* **Given information**:

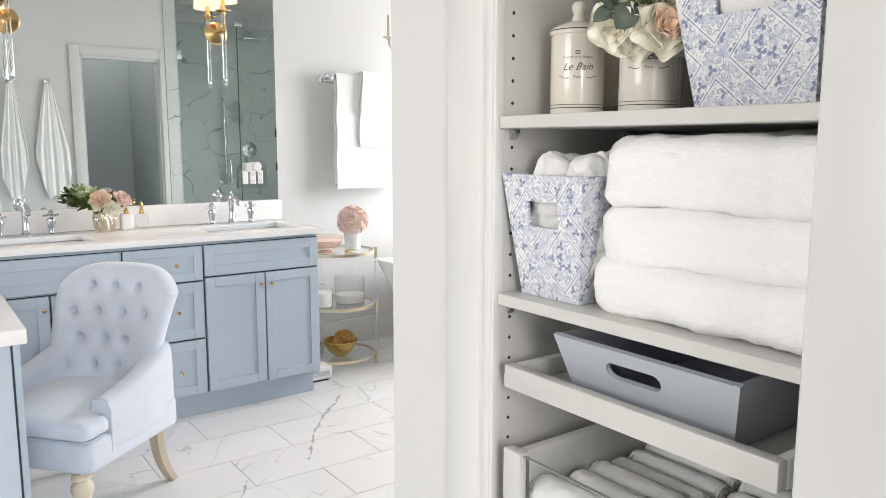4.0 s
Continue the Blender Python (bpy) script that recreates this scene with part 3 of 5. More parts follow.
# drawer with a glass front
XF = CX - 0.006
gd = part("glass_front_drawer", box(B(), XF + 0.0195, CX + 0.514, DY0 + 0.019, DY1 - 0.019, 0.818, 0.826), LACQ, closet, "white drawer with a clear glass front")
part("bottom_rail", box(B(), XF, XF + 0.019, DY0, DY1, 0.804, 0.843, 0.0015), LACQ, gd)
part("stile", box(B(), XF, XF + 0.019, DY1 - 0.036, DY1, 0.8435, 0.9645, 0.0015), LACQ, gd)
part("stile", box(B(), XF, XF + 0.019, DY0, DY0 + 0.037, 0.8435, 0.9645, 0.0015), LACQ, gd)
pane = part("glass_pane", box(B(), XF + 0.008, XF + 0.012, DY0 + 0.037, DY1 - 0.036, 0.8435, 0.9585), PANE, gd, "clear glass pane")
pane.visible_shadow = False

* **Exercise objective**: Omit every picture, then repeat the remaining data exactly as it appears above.

* **Answer for the task**:
4.0 s
Continue the Blender Python (bpy) script that recreates this scene with part 3 of 5. More parts follow.
# drawer with a glass front
XF = CX - 0.006
gd = part("glass_front_drawer", box(B(), XF + 0.0195, CX + 0.514, DY0 + 0.019, DY1 - 0.019, 0.818, 0.826), LACQ, closet, "white drawer with a clear glass front")
part("bottom_rail", box(B(), XF, XF + 0.019, DY0, DY1, 0.804, 0.843, 0.0015), LACQ, gd)
part("stile", box(B(), XF, XF + 0.019, DY1 - 0.036, DY1, 0.8435, 0.9645, 0.0015), LACQ, gd)
part("stile", box(B(), XF, XF + 0.019, DY0, DY0 + 0.037, 0.8435, 0.9645, 0.0015), LACQ, gd)
pane = part("glass_pane", box(B(), XF + 0.008, XF + 0.012, DY0 + 0.037, DY1 - 0.036, 0.8435, 0.9585), PANE, gd, "clear glass pane")
pane.visible_shadow = False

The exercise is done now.